As you see exercise really did become part of my life and my bikes became a passion. This was the only way for me to exercise, for it to become a part of my body and soul. I don’t have to think about it a lot. I don’t, as some people do, have to force myself to go for a jog or get down the gym. I cycle, everywhere.

I don’t think about it I just do it. Yes, I do admit that on some cold, wet, windy days it is hard getting out of the door and on to the bike, but that is how I get to work on as many days of the year as is possible. In the winter I sometimes give in, I don’t like cycling on snow any more, I am too old for that now and lack of experience in childhood makes me nervous when it is slippery. Last year with the minus 20°C making my joints painful also put me off. It was a long winter and my bike and I missed each other.

Lives fit for conductive uprbringing

Why am I writing about my passion for cycling, describing now “sport” and keeping fit is part of my and my friends’ lives.

It is because of the following question that I read on Facebook this morning.

"Why do family's that attend CE with their children have such difficulties adapting it into their daily life? To make it a part of "growing up" or into a game?"

I wanted to write something to illustrate why they find it difficult.

It is so difficult to integrate staying fit and healthy into my life, it is difficult for my MS clients to integrate it into their own lives. Think how difficult it is for parents to integrate conductive living into the lives of a whole family. It is very hard for many family members to adopt a certain lifestyle for the sake of just one family-member who has a physical disability.

Parents need to develop a conductive lifestyle on behalf of their child. This is made even more difficult when the child attends conductive groups without their parents, without the rest of the family. It is then more difficult still when the child attends school where no conductor works, perhaps attending physiotherapy, speech therapy, riding, gymnastics, all without a conductor and without parents either.

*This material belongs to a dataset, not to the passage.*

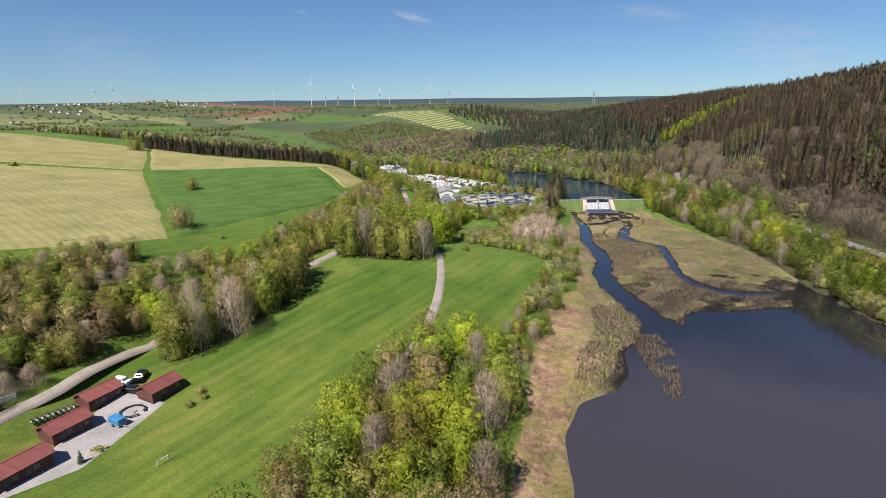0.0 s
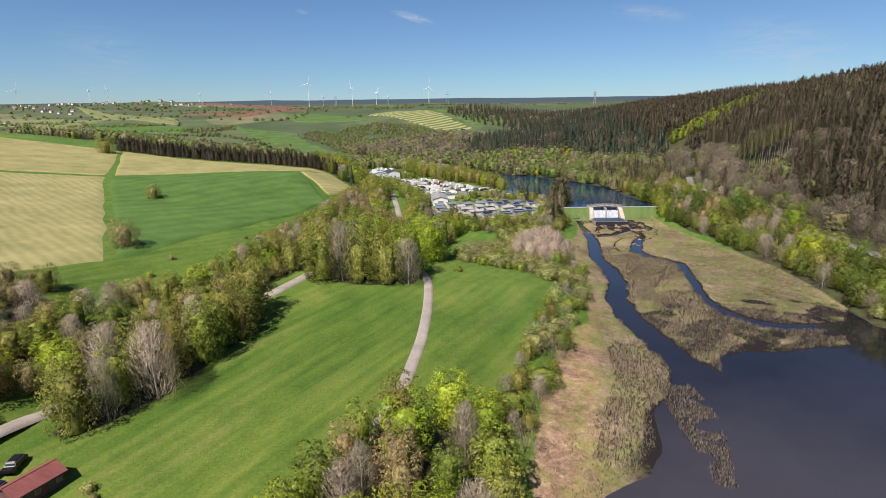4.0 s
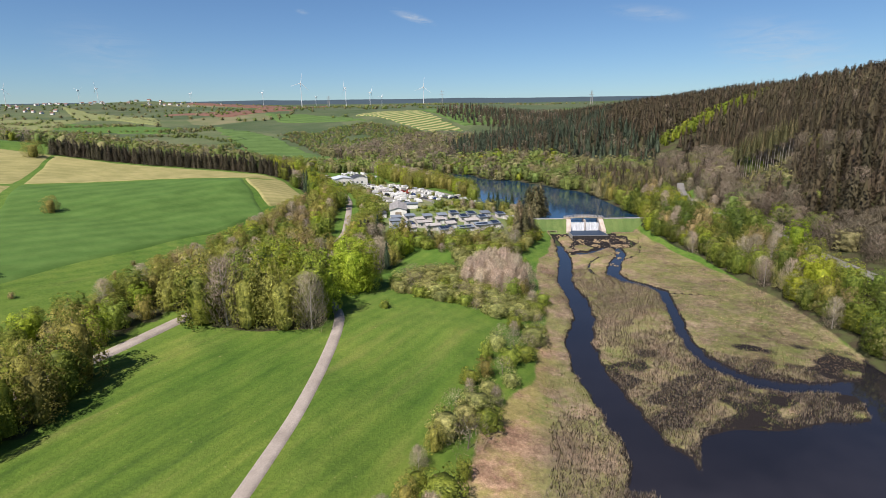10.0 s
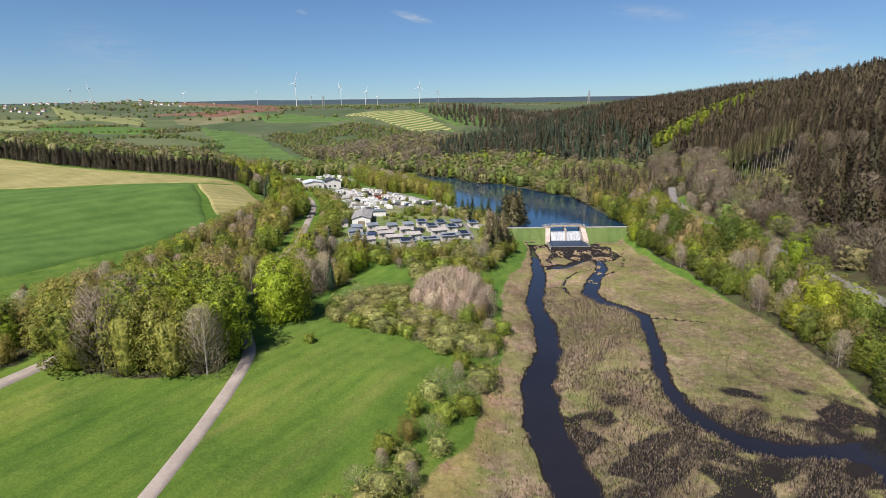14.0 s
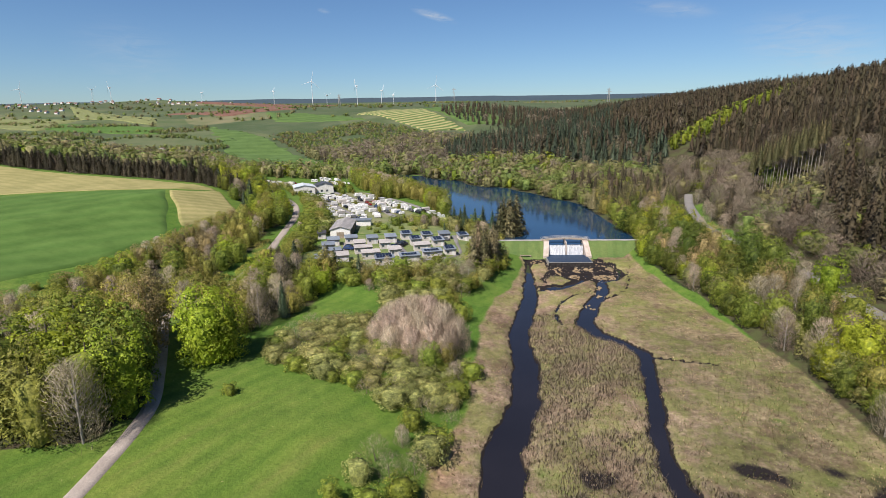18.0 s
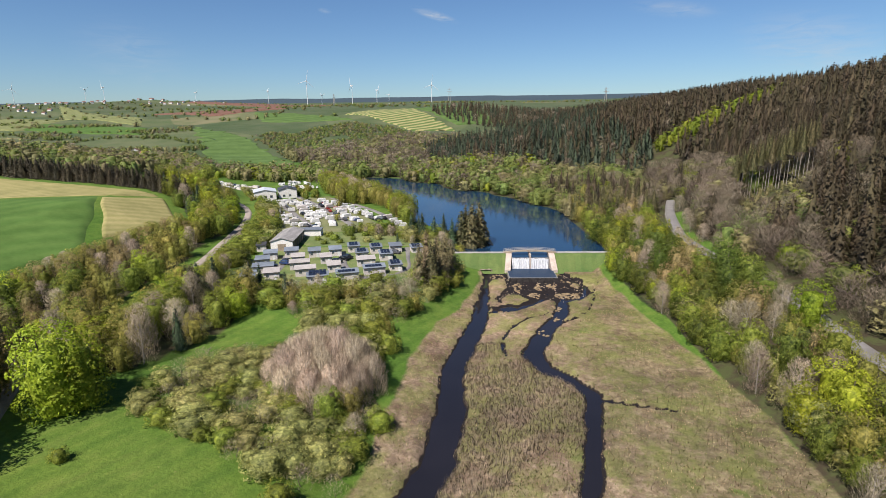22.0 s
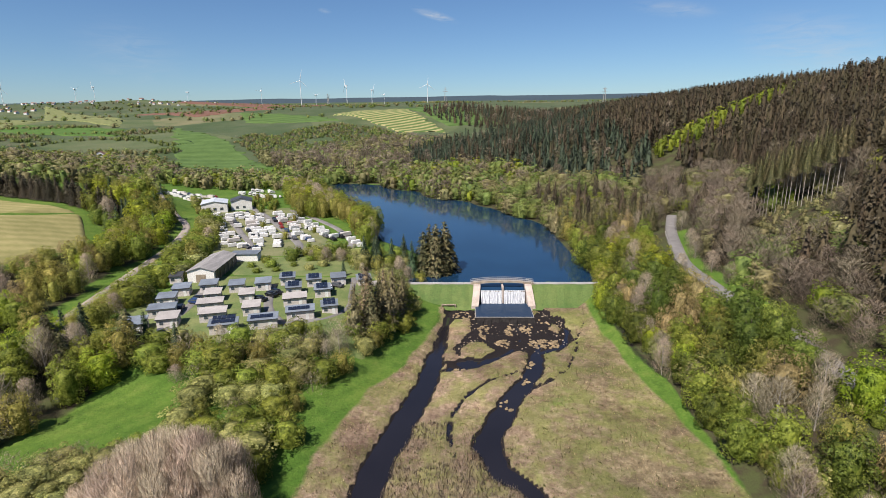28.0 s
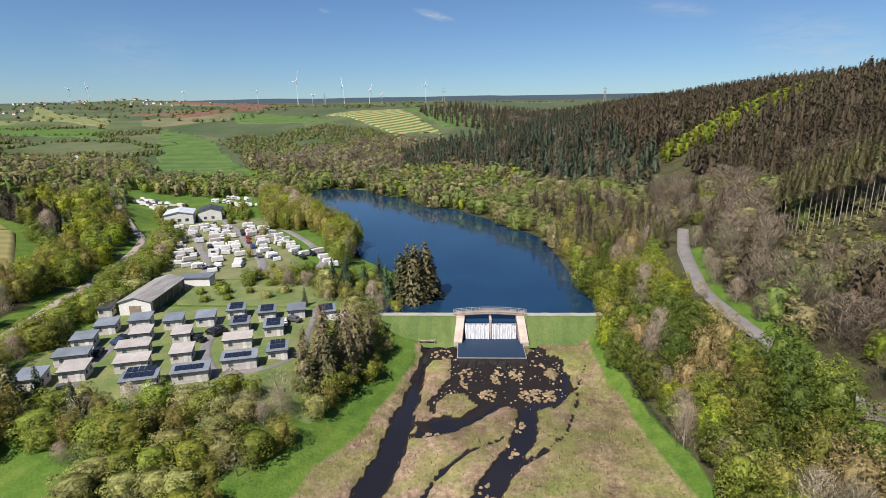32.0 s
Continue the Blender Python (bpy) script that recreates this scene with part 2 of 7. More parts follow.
    # peaty brown hollows and a few fresh green ones
    peat = colour_ramp(n, [(0.54, (0, 0, 0)), (0.66, (1, 1, 1))])
    l.new(noise_at(n, l, pos, 0.07, 7, 0.74, (1, 1, 1, 40)).outputs["Fac"], peat.inputs["Fac"])
    s = mixed(n, l, s, (0.095, 0.062, 0.046), mixed(n, l, (0, 0, 0), peat.outputs["Color"], 0.72))
    fresh = colour_ramp(n, [(0.60, (0, 0, 0)), (0.70, (1, 1, 1))])
    l.new(noise_at(n, l, pos, 0.06, 6, 0.7, (1, 1, 1, -25)).outputs["Fac"], fresh.inputs["Fac"])
    s = mixed(n, l, s, (0.095, 0.15, 0.03), mixed(n, l, (0, 0, 0), fresh.outputs["Color"], 0.75))
    under = colour_ramp(n, [(0.42, (0.05, 0.042, 0.024)), (0.58, (0.062, 0.075, 0.026))])
    l.new(noise_at(n, l, pos, 0.22, 5, 0.7).outputs["Fac"], under.inputs["Fac"])
    tuft = colour_ramp(n, [(0.3, (0.62, 0.62, 0.62)), (0.5, (1.0, 1.0, 1.0)), (0.7, (1.32, 1.3, 1.25))])
    l.new(noise_at(n, l, pos, 0.28, 9, 0.82).outputs["Fac"], tuft.inputs["Fac"])
    broad = colour_ramp(n, [(0.35, (0.72, 0.70, 0.70)), (0.65, (1.22, 1.2, 1.16))])
    l.new(noise_at(n, l, pos, 0.045, 4, 0.6).outputs["Fac"], broad.inputs["Fac"])
    s = mixed(n, l, s, tuft.outputs["Color"], 1.0, "MULTIPLY")
    s = mixed(n, l, s, broad.outputs["Color"], 1.0, "MULTIPLY")
    s = mixed(n, l, s, speck.outputs["Color"], 1.0, "MULTIPLY")
    bank = n.new("ShaderNodeMath")
    bank.operation, bank.inputs[1].default_value = "MULTIPLY_ADD", -0.27
    south = n.new("ShaderNodeMath")
    south.operation, south.inputs[1].default_value = "MINIMUM", 150
    l.new(north.outputs["Y"], south.inputs[0])
    l.new(south.outputs[0], bank.inputs[0])
    l.new(north.outputs["X"], bank.inputs[2])
    # pinkish hay on the west bank, olive sedge to the east, paler and drier below the dam
    for axis, low, high, tint, how, most in (("bank", 9, 3, (1.45, 1.28, 1.2), "MULTIPLY", 1.0), ("X", 86, 112, (0.80, 0.86, 0.74), "MULTIPLY", 1.0), ("Y", 195, 240, (1.3, 1.26, 1.26), "MULTIPLY", 1.0)):
        reach = n.new("ShaderNodeMapRange")
        l.new(bank.outputs[0] if axis == "bank" else north.outputs[axis], reach.inputs["Value"])
        reach.inputs["From Min"].default_value, reach.inputs["From Max"].default_value, reach.inputs["To Max"].default_value = low, high, most
        s = mixed(n, l, s, tint, reach.outputs["Result"], how)
    # plateau fields in dulled tones, distance haze put into the colour
    cells = n.new("ShaderNodeTexVoronoi")
    cells.inputs["Scale"].default_value = 0.0052
    l.new(pos, cells.inputs["Vector"])
    patch = colour_ramp(n, [(0.15, (0.07, 0.10, 0.045)), (0.4, (0.095, 0.125, 0.055)), (0.6, (0.08, 0.105, 0.05)), (0.8, (0.15, 0.16, 0.08)), (0.95, (0.11, 0.14, 0.06))])
    patch.color_ramp.interpolation = "CONSTANT"
    l.new(cells.outputs["Color"], patch.inputs["Fac"])
    f = mixed(n, l, patch.outputs["Color"], tone.outputs["Color"], 1.0, "MULTIPLY")
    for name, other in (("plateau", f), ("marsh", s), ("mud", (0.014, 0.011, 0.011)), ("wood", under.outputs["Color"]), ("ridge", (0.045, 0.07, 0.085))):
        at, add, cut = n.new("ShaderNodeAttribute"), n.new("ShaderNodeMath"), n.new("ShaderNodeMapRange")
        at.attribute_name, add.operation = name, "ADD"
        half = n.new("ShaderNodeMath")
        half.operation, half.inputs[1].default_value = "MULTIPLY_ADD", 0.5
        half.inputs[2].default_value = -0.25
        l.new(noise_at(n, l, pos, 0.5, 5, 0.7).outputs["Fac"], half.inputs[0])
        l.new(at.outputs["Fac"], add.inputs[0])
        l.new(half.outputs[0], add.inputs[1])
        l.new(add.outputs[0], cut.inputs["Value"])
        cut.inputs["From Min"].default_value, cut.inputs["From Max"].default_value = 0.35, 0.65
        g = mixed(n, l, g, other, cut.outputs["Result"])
    g = mixed(n, l, g, (0.84, 0.79, 0.82), 1.0, "MULTIPLY")
    l.new(g, p.inputs["Base Color"])
    p.inputs["Roughness"].default_value, p.inputs["Specular IOR Level"].default_value = 0.9, 0.2
    b = n.new("ShaderNodeBump")
    b.inputs["Strength"].default_value, b.inputs["Distance"].default_value = 0.7, 0.3
    l.new(small.outputs["Fac"], b.inputs["Height"])
    l.new(b.outputs["Normal"], p.inputs["Normal"])
    return m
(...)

How can a family be expected to make Conductive Education part of growing up when the only part of the day left is going to bed? Not much time left for a “game” of Conductive Education then.

CE is far from a game

Conductive upbringing is hard work and takes a lot of organising. things when done conductively take a lot of time, time that has to be found somewhere in a family’s day. The time is there, but sometimes help is needed to find it.

Developing a conductive lifestyle needs enthusiasm, it needs understanding and it needs passion. It needs to involve everyone who touches a child’s life. Parents may need a lot of encouragement.

From whom?

I hope that such encouragement comes from conductors.

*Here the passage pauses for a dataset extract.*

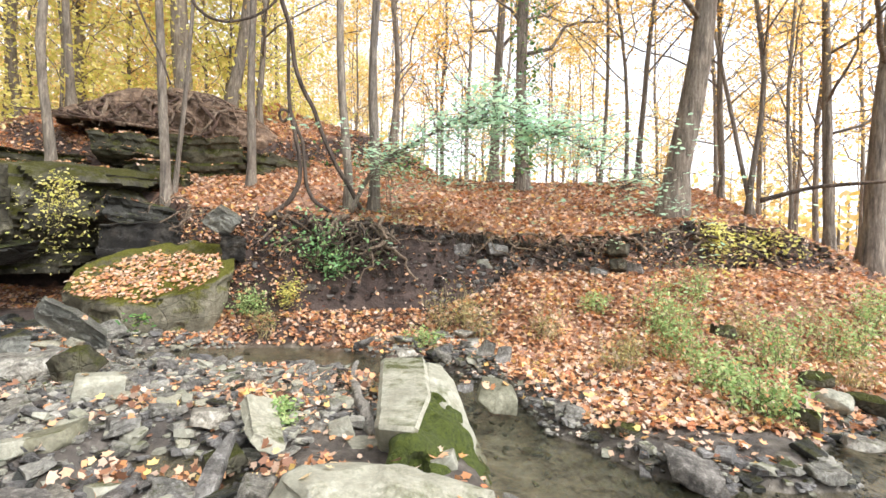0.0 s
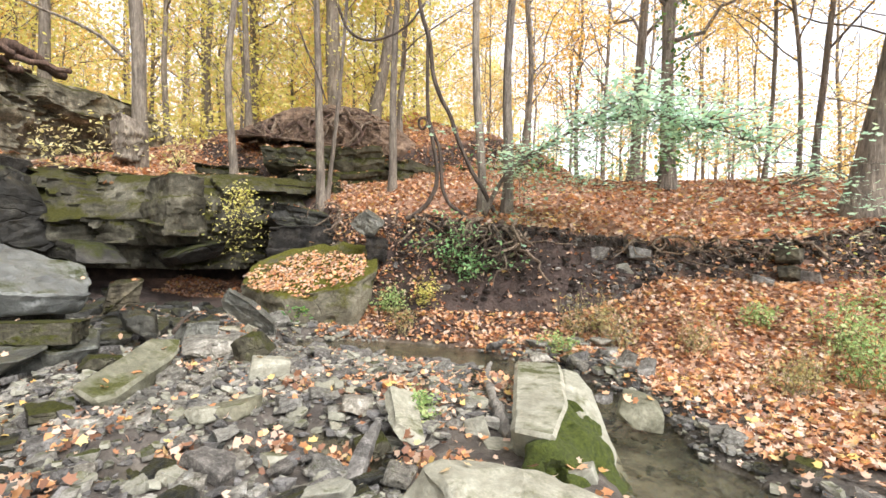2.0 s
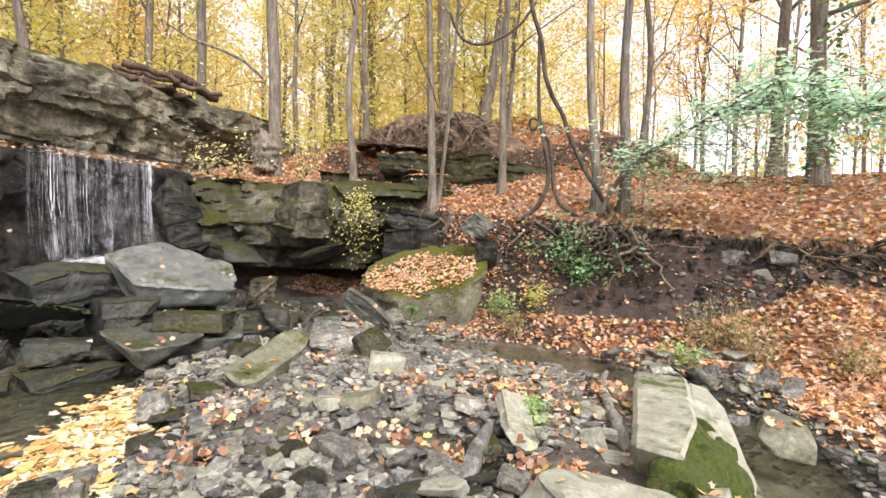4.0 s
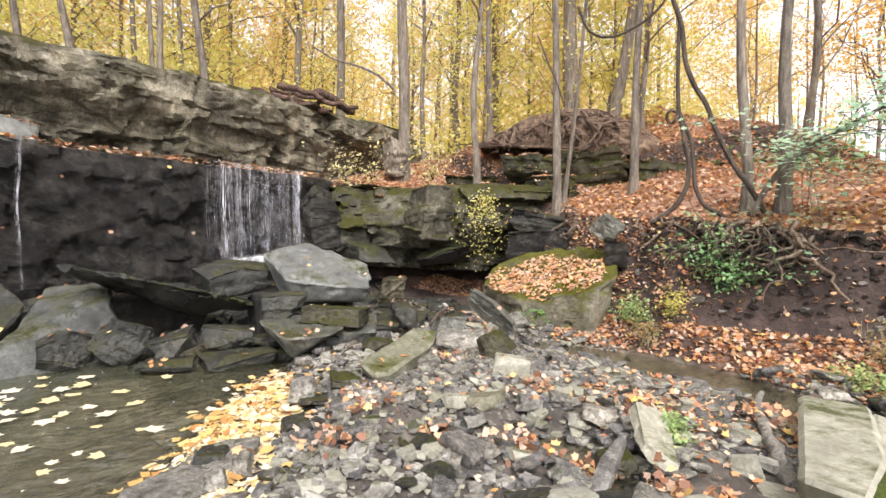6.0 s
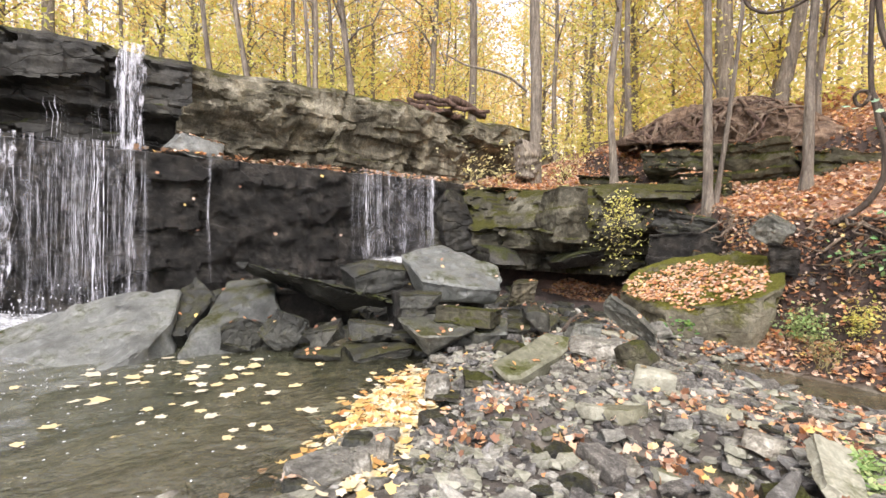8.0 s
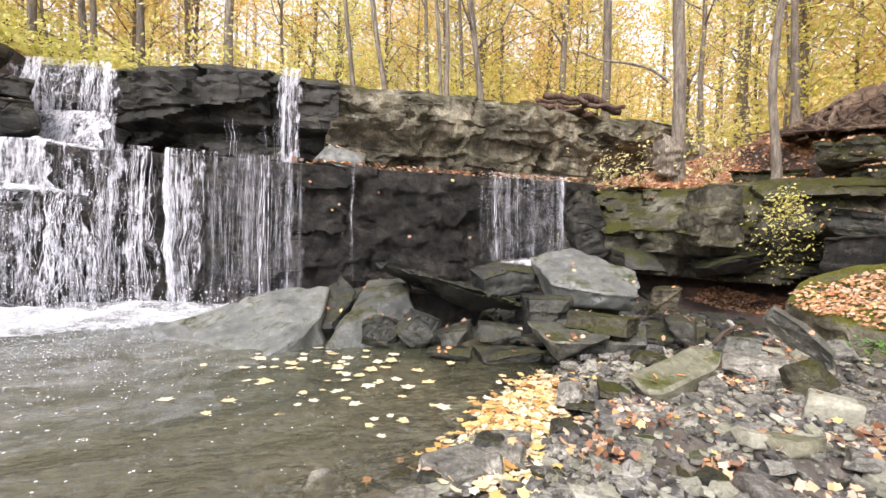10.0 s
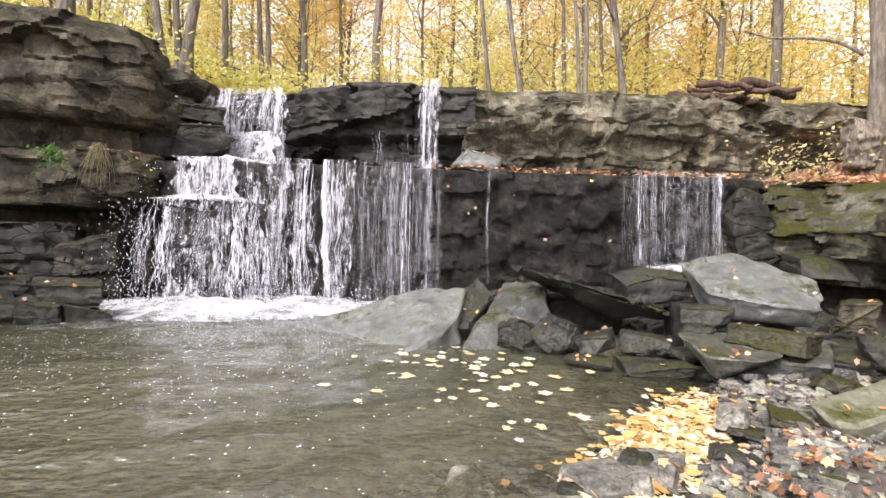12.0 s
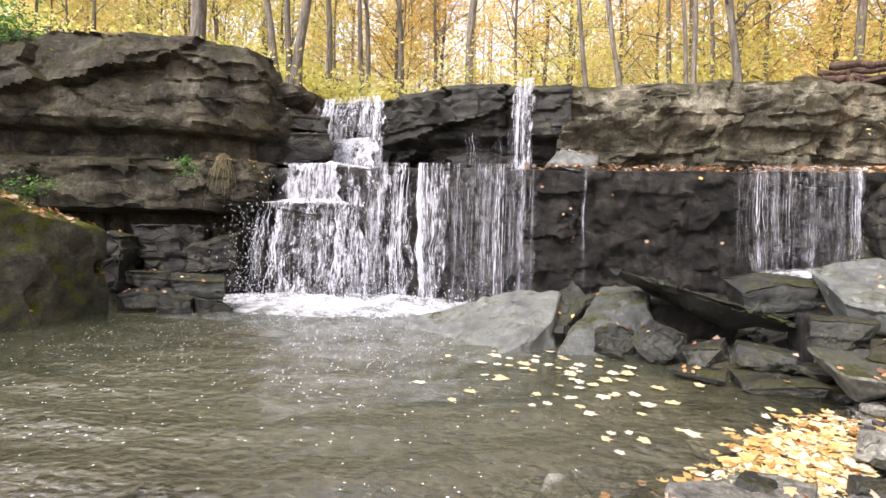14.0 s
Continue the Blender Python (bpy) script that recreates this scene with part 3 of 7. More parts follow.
def wall_of_rock(name, path, profile, material, seed, step=0.07, block=(1.3, 0.45), amount=(0.1, 0.10), parent=None, label="", grain=0.03, pits=0.0, facet=0.0, cells=(1.3, 0.8)):
    """A ledge along a plan path: the profile (outward, height) is carried along it, cut into beds and joints and roughened."""
    path = np.array(path, float)
    seg = np.hypot(*np.diff(path, axis=0).T)
    at = np.r_[0, np.cumsum(seg)]
    n = max(8, int(at[-1] / step))
    u = np.linspace(0, at[-1], n)
    px, py = np.interp(u, at, path[:, 0]), np.interp(u, at, path[:, 1])
    tx, ty = np.gradient(px), np.gradient(py)
    for _ in range(6):
        tx = np.convolve(np.pad(tx, 1, mode="edge"), [0.25, 0.5, 0.25], "valid")
        ty = np.convolve(np.pad(ty, 1, mode="edge"), [0.25, 0.5, 0.25], "valid")
    ln = np.hypot(tx, ty)
    ox, oy = -ty / ln, tx / ln
    prof = np.array(profile, float)
    pl = np.r_[0, np.cumsum(np.hypot(*np.diff(prof, axis=0).T))]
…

Conductive upbringing as I learned it in the Petö Institute, mainly in residential groups, is not exactly how I do it now. My vision has been that I want to provide the benefits of what I experienced and what conductors did at that boarding school in Budapest, except that in Budapest they did it without involving the families. My vision is to involve families.

There hasn’t ever been a boarding school for children with motor disorders quite like that anywhere else in the world, as far as I know.

I have seen my job as trying to make home like such a boarding school, to assist the parents and show the whole family how to “do a Dina”. I thought that through doing this perhaps the integrating of conductive pedagogy into the daily family life, creating a conductive life, could be made a bit less difficult.

Don’t ask why not, just do it

Instead of asking why families find it difficult, we should ask ourselves why we may find it difficult to fit “sport” into our lives. We might find some answers there, answers that include words like encouragement, help, understanding, enthusiasm, motivation, hope and feeding the soul.